Acrescentam as mesmas cartas “que admirava que se fizesse tanta bulha com uma cousa, chamada Expedição, e de tão pouca consideração. As suas Embarcações são o Congresso, e Ásia, em melhor estado de armamento: tencionarão armar a Juno, e outra em Curvetas, mas duvido que tenham meios para isso, e possuem mais três pequenas escunas.”

Ora eis-aqui tem os nossos leitores a famosa Esquadra; e (com razão) tão arriscada a julgam os possuidores, que há mas de hum mês lêmos numa folha inglesa, que o Senhor D. Pedro a tinha mandado segurar no Lloyd’s!!! Os barcos de vapor desertaram de Belleisle, quando saiu a Expedição; os ingleses, e mais Estrangeiros não se entendem com os soldados, que estão na Terceira, que os vão fazendo vitimas dos seus punhais, como afirma o Courier, que não se é autoridade duvidosa. Na realidade, se não viéssemos tantas, e tão monstruosas contradições, e disparates no mundo em que vivemos, diríamos com segurança, que uma tal chamada expedição não atrairia uma só simpatia do homem mais desprezível, e só passaria pelo momento do maior dos delírios.

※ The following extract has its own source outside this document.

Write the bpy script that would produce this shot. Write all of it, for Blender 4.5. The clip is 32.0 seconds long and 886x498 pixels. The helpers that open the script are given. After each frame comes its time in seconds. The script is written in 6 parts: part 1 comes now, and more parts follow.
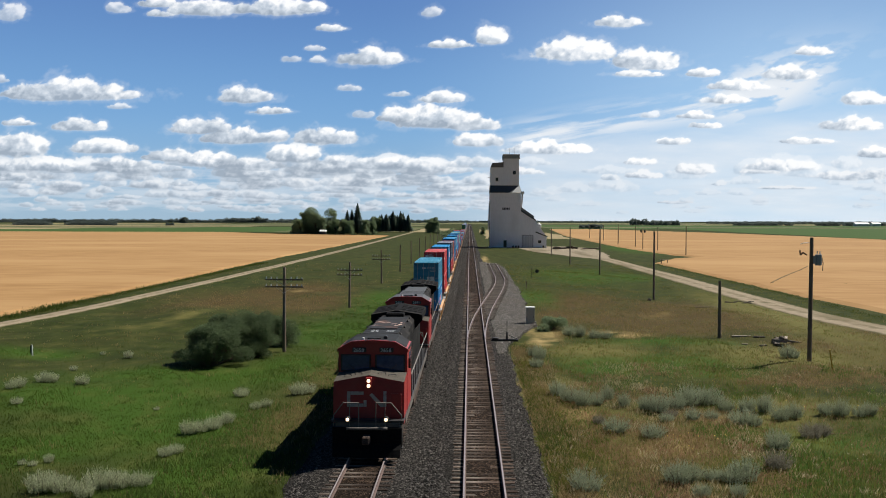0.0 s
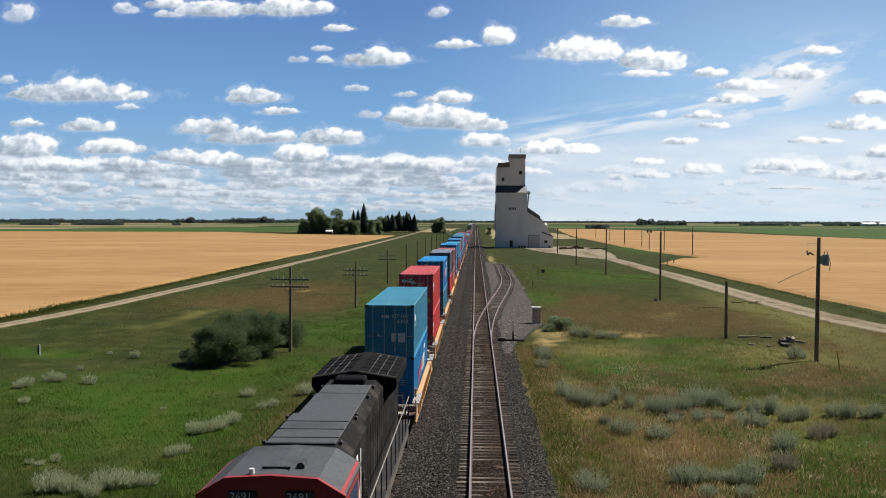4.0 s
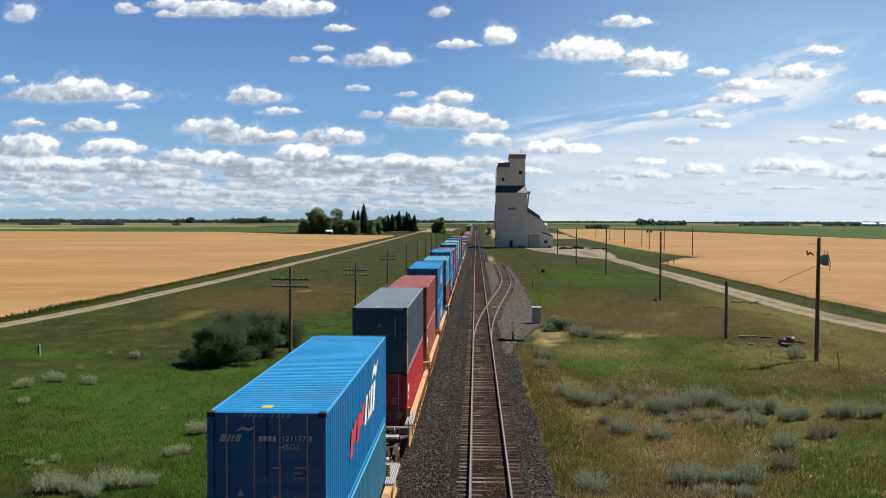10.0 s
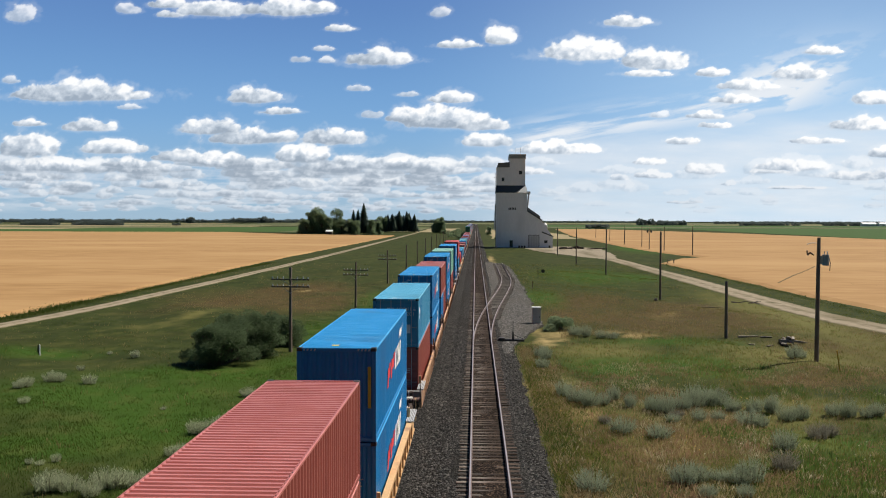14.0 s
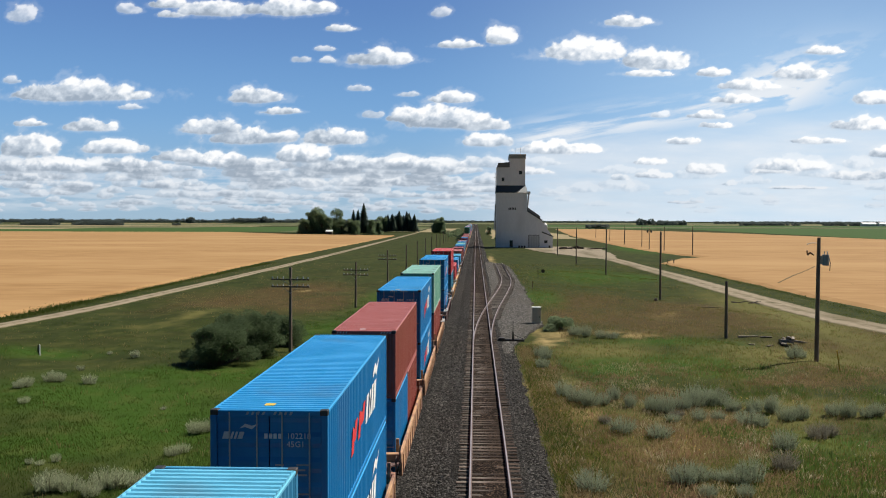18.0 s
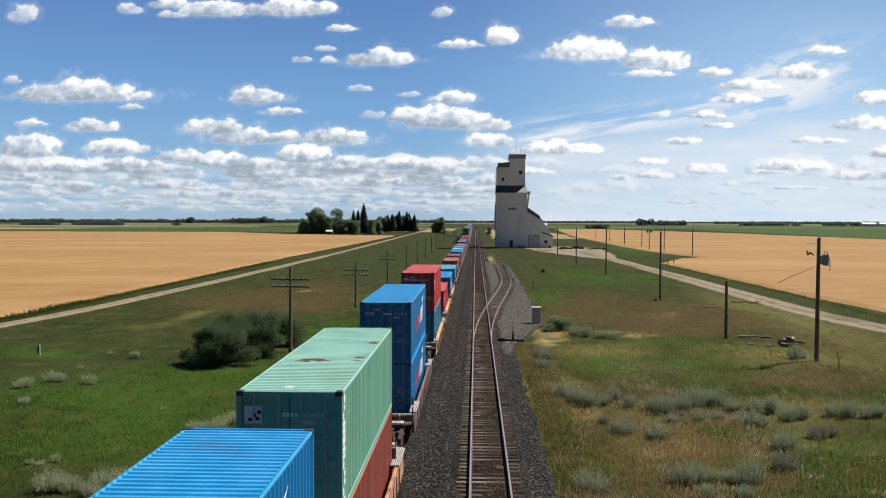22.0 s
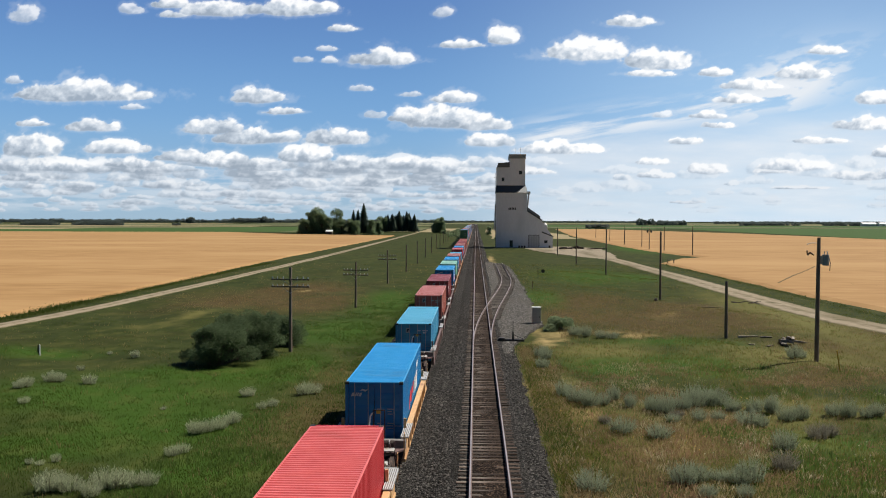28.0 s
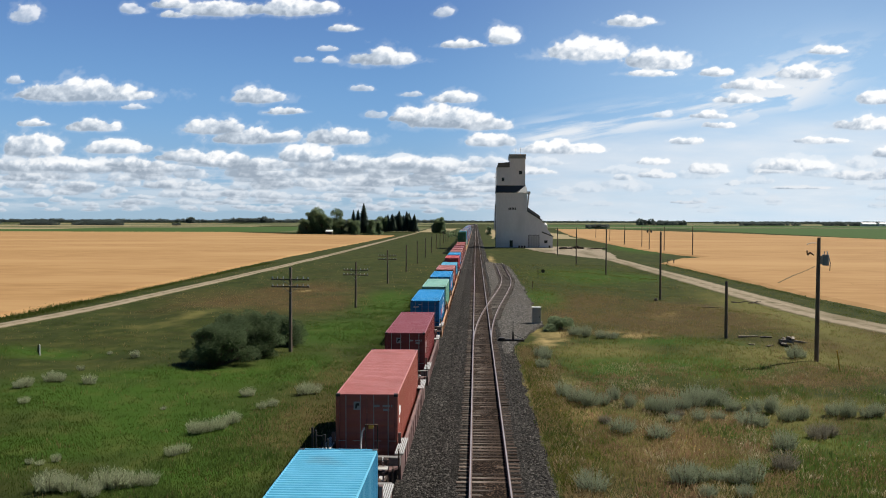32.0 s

Na verdade, custa a acreditar como os jornais radicais, e aqueles que pensão como eles, se não envergonham de não se darem hum momento a fazerem uma simples comparação, e essa bastaria para os cobrir de pejo, e de vergonha, pelo que tem dia ácerca da tal burlesca Expedição de rebeldes.

A França, uma potência formidável, dispondo dos mais extraordinários recursos de todos os géneros, para atacar 5.000 Turcos que ocupavam Argel, e que dominavam os habitantes do país contra a sua vontade, empregou mais de 300 Navios, e uma enorme e fortíssima Esquadra, comandada por hum bravo Almirante, e mais de 60.000 homens de tropas aguerridas, comandadas por generais experimentados, e cobertos de louros de tantas batalhas; e por ventura poderá haver alguém tão estúpido, que não veja o cumulo de ridículo, fazendo a comparação desde exemplo com a misera expedição dos rebeldes de 4 ou 5 embarcações velhas, e de 5.000 aventureiros, para atacar 3.000.000 de portugueses, decididos como estão a defender o seu Rei, e a sua independência e instituições? A resposta é bem óbvia, e os factos desenganarão completamente." ("Recopilação de Alguns Artigos da Cazeta de Lisboa Sobre o Estado Moral da Nação Portugueza Relativamente À Expedição dos Rebeldes e Seus Chefes Nas Ilhas Dos Açores", LISBOA - Imprenssão Régia, 1832)

Fim

COMENTÁRIOS


Acabamos de ver uma transcrição (gramaticalmente adaptada) de uma compilação de artigos da Gazeta de Lisboa. Não estamos perante um modelo a seguir, contêm alguns erros já do próprio liberalismo, como o é o uso da palavra "nação". É muito comum que entre os resistentes ao liberalismo, e naquele tempo era resistente Portugal em peso, haja mesmo assim quem tenha absorvido conceitos gerais da época, já eles conceitos deturpados, que não chegaram a ser entendidos de forma ameaçadora (e assim forma passando e fazendo mazela). Nos meios onde a informação global pouco corria, ou nada corria, também tais conceitos demoraram muito mais penetrar, ou a nem sequer entraram.

A própria Gazeta de Lisboa, e o compilador, ao mesmo tempo que afirmam a sua posição contra os rebeldes liberais, ao mesmo tempo que clamam pela tradição católica (presente na Santa e imutável Doutrina, nos nossos Costumes e Leis), sem se darem conta portam já pequenos elementos das novas ideias.